I always loved science, but I was good at music. It was easy for me to win local competitions and it seemed natural to study music. Once I started my performance program, I realized that I didn’t have the passion to spend all my energy on music – and without that, I would never win the coveted orchestra position.
I stopped studying music and remained on good terms with my teachers – until I decided to pick up some studio work. Several teachers then informed me that I was wasting both my gift and my training and that I should return to ‘real music’. But I was happy with this job and ignored their disapproval (the money and better working conditions helped). It was strange that it was frowned upon more for me to pursue music on a different path than it was to just quit entirely.
So why have I told you this? It parallels some stories relayed to me by friends leaving academia for industry. From the outside, it doesn’t seem like a big deal. You still have a job and you are using your skills. Yet there is that little voice telling you that you’re giving up or wasting your talents. An orchestra job is amazing, but it wasn’t meant for me at that time (and definitely not now!).
But this also means that I quit a closed system before – and survived. So when I realized that I didn’t want to be a tenured academic, it was easier for me to choose another path. Sure, I still had some pangs of guilt, but knew that I had to do what was right for me.
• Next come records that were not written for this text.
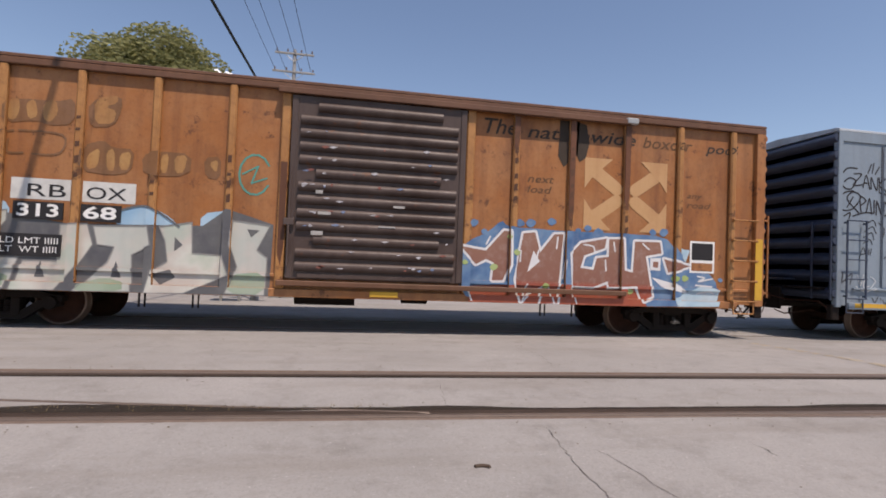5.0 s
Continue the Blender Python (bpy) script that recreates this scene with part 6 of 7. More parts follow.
def blue_pieces():
    u, car = blue_u, BLUE
    posts_ = [(u(X), 0.2) for X in (-35.09, -34.2, -33.3, -32.38, -31.46, -30.5, -29.57, -19.75, -18.82, -17.82)] + [(u(X), 0.1) for X in (-23.53, -22.58, -21.64, -20.68)]
    side = Side(SIDE + 0.027, posts_, SIDE - 0.001, ledges=[(1.14, 1.18, SIDE - 0.032), (0.7, 0.86, SIDE - 0.014)],
                patches=[(u(-28.7), u(-20.6), 1.02, 1.1, SIDE - 0.105), (u(-28.7), u(-24.4), 1.1, 4.2, SIDE - 0.06), (u(-29.52), u(-28.92), 1.72, 2.02, SIDE - 0.034)])
    red = spray_z("red_fade_piece", [(0.72, (0.56, 0.06, 0.035)), (1.1, (0.58, 0.08, 0.05)), (1.22, (0.56, 0.2, 0.15)), (1.7, (0.55, 0.3, 0.25)), (2.3, (0.6, 0.42, 0.37))])
    edge_blue = spray("blue_edge_spray", ((0.06, 0.16, 0.32), (0.1, 0.22, 0.4)), 2.0, 0.1)
    dark_line = spray("dark_red_line", ((0.3, 0.04, 0.03), (0.35, 0.07, 0.05)), 2.0, 0.1)
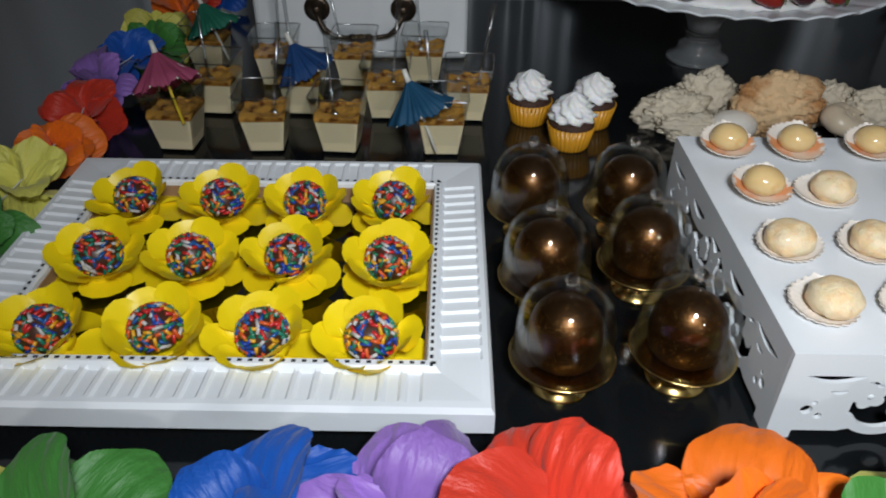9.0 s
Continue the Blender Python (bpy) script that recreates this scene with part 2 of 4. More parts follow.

In both music and science, I also realized that I didn’t have the natural talent to make it without all encompassing commitments. I wasn’t willing to sacrifice everything for these two very selective career paths, each with no guarantee of success.
So, are scientists like classical musicians? In some ways, but there are also many differences, including:
- People are often older when making decisions to leave the science academic path (but not always; read this great long read about an audition for the Boston Symphony).
- There are conflicting messages about needing more scientists, but only 2-5% of scientists get academic positions.
- Are there different definitions of scientists in the 2 messages? Does ‘more scientists’ mean ‘a more scientifically literate population’? (Something for another post)
- Each provide different things to the world, but I am trying to focus on the experience of the trainee.
- The limited spots seems to be a newer thing for science so we are adjusting to the new proportion of jobs.
There are many different ways to use your science training. You have to do what works for you. But how do we get this message through to students while training? Should we enhance the academic training to include more transferrable skills? How do we alter the message?
What do you think?
(After all this, I still had moments of identity crisis, see Am I a scientist?)
Updated Jan. 30: added the note about identity crisis and the timing differences.